How about as I suggested creating an index on date_posted and then using:
SELECT jobs.job_id, jobs.date_posted, jobcats .*, apps.*, company .* FROM
(
SELECT DISTINCT job_id FROM tabledef_Jobs
ORDER BY date_posted
LIMIT 0,50
) AS jobs
LEFT JOIN tabledef_JobCatLink AS jobcats ON jobs.job_id = jobcats.job_id
LEFT JOIN tabledef_Applications AS apps ON jobs.job_id = apps.job_id
LEFT JOIN tabledef_Companies AS company ON jobs.company_id = company.company_id

Slow MySQL query with AS and subquery

I have a problem with this slow query that runs for 10+ seconds:
SELECT DISTINCT siteid,
storyid,
added,
title,
subscore1,
subscore2,
subscore3,
( 1 * subscore1 + 0.8 * subscore2 + 0.1 * subscore3 ) AS score
FROM articles
WHERE added > '2011-10-23 09:10:19'
AND ( articles.feedid IN (SELECT userfeeds.siteid
FROM userfeeds
WHERE userfeeds.userid = '1234')
OR ( articles.title REGEXP '[[:<:]]keyword1[[:>:]]' = 1
OR articles.title REGEXP '[[:<:]]keyword2[[:>:]]' = 1 ) )
ORDER BY score DESC
LIMIT 0, 25
This outputs a list of stories based on the sites that a user added to his account. The ranking is determined by score, which is made up out of the subscore columns.
The query uses filesort and uses indices on PRIMARY and feedid.
Results of an EXPLAIN:
1 PRIMARY articles
range
PRIMARY,added,storyid
PRIMARY 729263 rows
Using where; Using filesort
2 DEPENDENT SUBQUERY
userfeeds
index_subquery storyid,userid,siteid_storyid
siteid func
1 row
Using where
Any suggestions to improve this query? Thank you.
I would move the calculation logic to the client and only load fields from the database. This makes your query and the calculation itself faster. It's not a good style to do such things in SQL code.
And also is the regex very slow, maybe another searching mode like 'LIKE' is faster.
Looking at your EXPLAIN, it doesn't appear your query is utilizing any index (thus the filesort). This is being caused by the sort on the calculated column (score).
Another barrier is the size of the table (729263 rows). You don't want to create an index that is too wide as it will take much more space and impact performance of your CUD operations. What we want to do is target the columns that are being selected, however, in this situation we can't since it's a calculated column. You can try creating a VIEW or either remove the sort or do it at the application layer.

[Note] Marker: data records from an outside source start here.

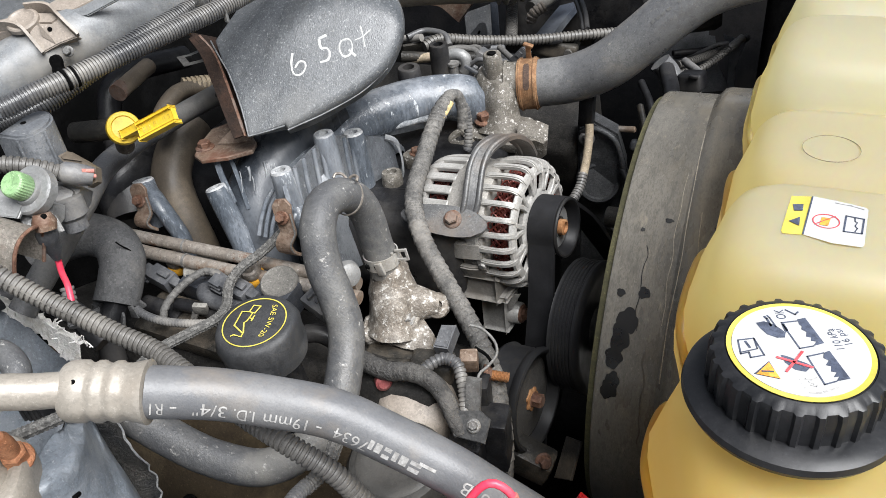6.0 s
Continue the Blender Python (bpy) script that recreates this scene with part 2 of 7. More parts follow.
BAFFLE = material("baffle_plastic", (0.062, 0.067, 0.073), 0.42, second=(0.084, 0.089, 0.095), third=(0.12, 0.12, 0.118), scale=16, fine=620, bump=0.2, speck=(0.25, 0.255, 0.255), speck_at=(0.56, 0.68), speck_scale=520, grit=0.6, stretch=(1.3, 0.8, 0.8))
GREY_PAINT = material("cowl_grey", (0.165, 0.172, 0.178), 0.4, second=(0.215, 0.218, 0.22), third=(0.3, 0.285, 0.26), scale=14, fine=600, bump=0.08, grit=0.35)
BEIGE = material("dusty_beige_plastic", (0.25, 0.213, 0.178), 0.5, second=(0.31, 0.272, 0.232), third=(0.19, 0.165, 0.14), scale=14, bump=0.15, grit=0.35)
DUCT = material("dusty_duct_plastic", (0.28, 0.25, 0.205), 0.48, second=(0.38, 0.34, 0.29), third=(0.17, 0.16, 0.148), scale=9, bump=0.1, speck=(0.06, 0.06, 0.066), speck_at=(0.66, 0.72), speck_scale=14, grit=0.4)
AIRBLUE = material("blue_black_plastic", (0.05, 0.058, 0.075), 0.45, second=(0.085, 0.095, 0.115), third=(0.13, 0.135, 0.14), scale=10, bump=0.08)
BOXBLUE = material("blue_grey_plastic", (0.16, 0.18, 0.205), 0.42, second=(0.185, 0.205, 0.23), third=(0.225, 0.24, 0.258), scale=60, fine=420, bump=0.3, speck=(0.4, 0.4, 0.4), speck_at=(0.6, 0.7), speck_scale=330, grit=0.4)
ALU = material("cast_aluminium", (0.4, 0.39, 0.37), 0.45, 0.35, second=(0.5, 0.49, 0.47), third=(0.27, 0.25, 0.22), scale=30, bump=0.35, grit=0.3)
ALU_WHITE = material("alternator_alloy", (0.4, 0.388, 0.365), 0.42, 0.25, second=(0.49, 0.48, 0.46), third=(0.3, 0.278, 0.25), scale=35, bump=0.2, grit=0.35)
ALU_DUSTY = material("dusty_cast_alloy", (0.25, 0.237, 0.215), 0.6, 0.15, second=(0.31, 0.295, 0.27), third=(0.19, 0.172, 0.15), scale=30, bump=0.4, grit=0.4)
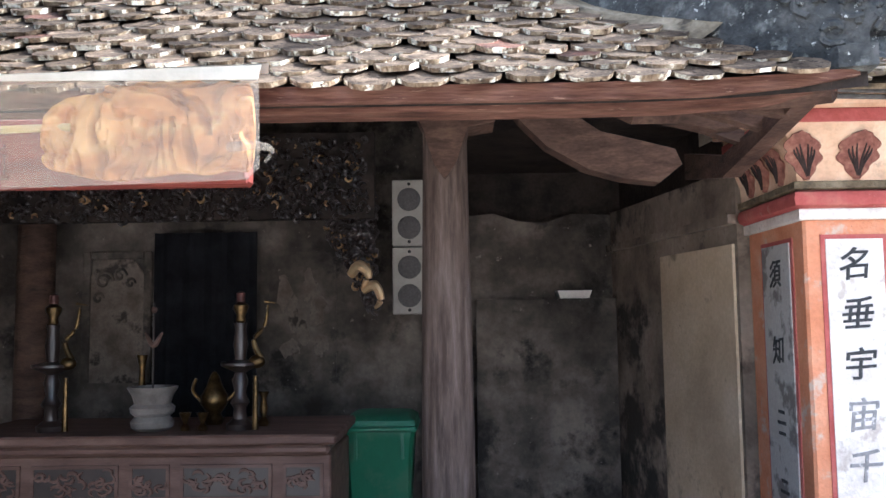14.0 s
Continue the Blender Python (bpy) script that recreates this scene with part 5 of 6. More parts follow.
candlestick(-2.08, 5.9)
candlestick(-1.0, 5.9)
urn = thing("incense_urn", "grey ringed ceramic incense urn with burnt sticks", "urn", (-1.5, 5.9, AZ))
o = [part("bowl", Shape().lathe([(0.09, 0), (0.115, 0.02), (0.12, 0.05), (0.095, 0.08), (0.12, 0.1), (0.125, 0.13), (0.1, 0.15), (0.115, 0.2), (0.135, 0.23), (0.14, 0.245), (0.12, 0.245), (0.11, 0.2)], (-1.5, 5.9, AZ), 24), material("grey_glaze", [(0.14, 0.12, 0.1), (0.25, 0.22, 0.19)], 8, 0.4, 0.4), None, "", True),
     part("incense_stick", Shape().tube([(-1.5, 5.9, AZ + 0.2), (-1.5, 5.9, AZ + 0.72)], [0.006, 0.006], 6, smooth=1), BLACKWOOD, None),
     part("ornament", Shape().tube([(-1.55, 5.9, AZ + 0.55), (-1.5, 5.9, AZ + 0.48), (-1.45, 5.9, AZ + 0.55)], [0.006, 0.02, 0.006], 6).ball((-1.5, 5.9, AZ + 0.68), 0.02, 8, 6), ALTAR, None, "", True)]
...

mysql fastest way to get max value under specific threshold

I've got two tables and a slow query in mysql.
The tables:
Table clips with fields channel,start_time,end_time
Table shows with fields channel,start_time,end_time
both tables have indeces for field start_time.
I am trying to find the show that started just before the clip for many clips.
So far I've got this query:
SELECT (
SELECT shows.id
FROM shows
WHERE shows.starttime<=clips.starttime AND shows.channel=clips.channel
ORDER BY shows.starttime DESC
LIMIT 1) as show_id,
clips.*
FROM clips
For a small number of clips this works great but for large number of clips it gets too slow.
My understanding would be that the dependent subquery should be extra fast since there is an index on start_time and all that needs to be done is an index lookup. Nevertheless it is slow and explaining the query states "using where" instead of "using index".
Here is the output of explain
--+------------------+-----+-----+------------+---------+------+----+------+-----------------------+
id| select_type |table|type |possibleKeys| key |keylen|ref |rows | Extra |
--+------------------+-----+-----+------------+---------+------+----+------+-----------------------+
1|PRIMARY |clips|range| startDate |startDate| 8 |NULL| 9095 |Using where;Using index|
2|DEPENDENT SUBQUERY|shows|index| startDate |startDate| 8 |NULL|287896|Using where;Using index|
--+------------------+-----+-----+------------+---------+------+----+------+-----------------------+
Any suggestions on how to improve performace for this task would be greatly appreciated.
Try to rewrite the query as
SELECT max(shows.starttime) as show_start, shows.id as show_id, clips.*
FROM shows
INNER JOIN clips ON (clips.channel = shows.channel AND shows.starttime<=clips.starttime)
GROUP BY clips.id
Because clips are part of a show, you would expect them to be close together, you can limit the number of hits further by doing something like:
SELECT max(shows.starttime) as show_start, shows.id as show_id, clips.*
FROM shows
INNER JOIN clips ON (clips.channel = shows.channel
AND clips.starttime BETWEEN shows.starttime AND DATE_ADD(shows.starttime, INTERVAL 1 DAY) )
GROUP BY clips.id
This will prevent MySQL from running a full subquery with sort on every row of clips.
I think adding an index that uses both start_time and channel columns may improve the query performance to an acceptable value.
Johan's answer is great, but given your filters I think the index may improve the performance in any case.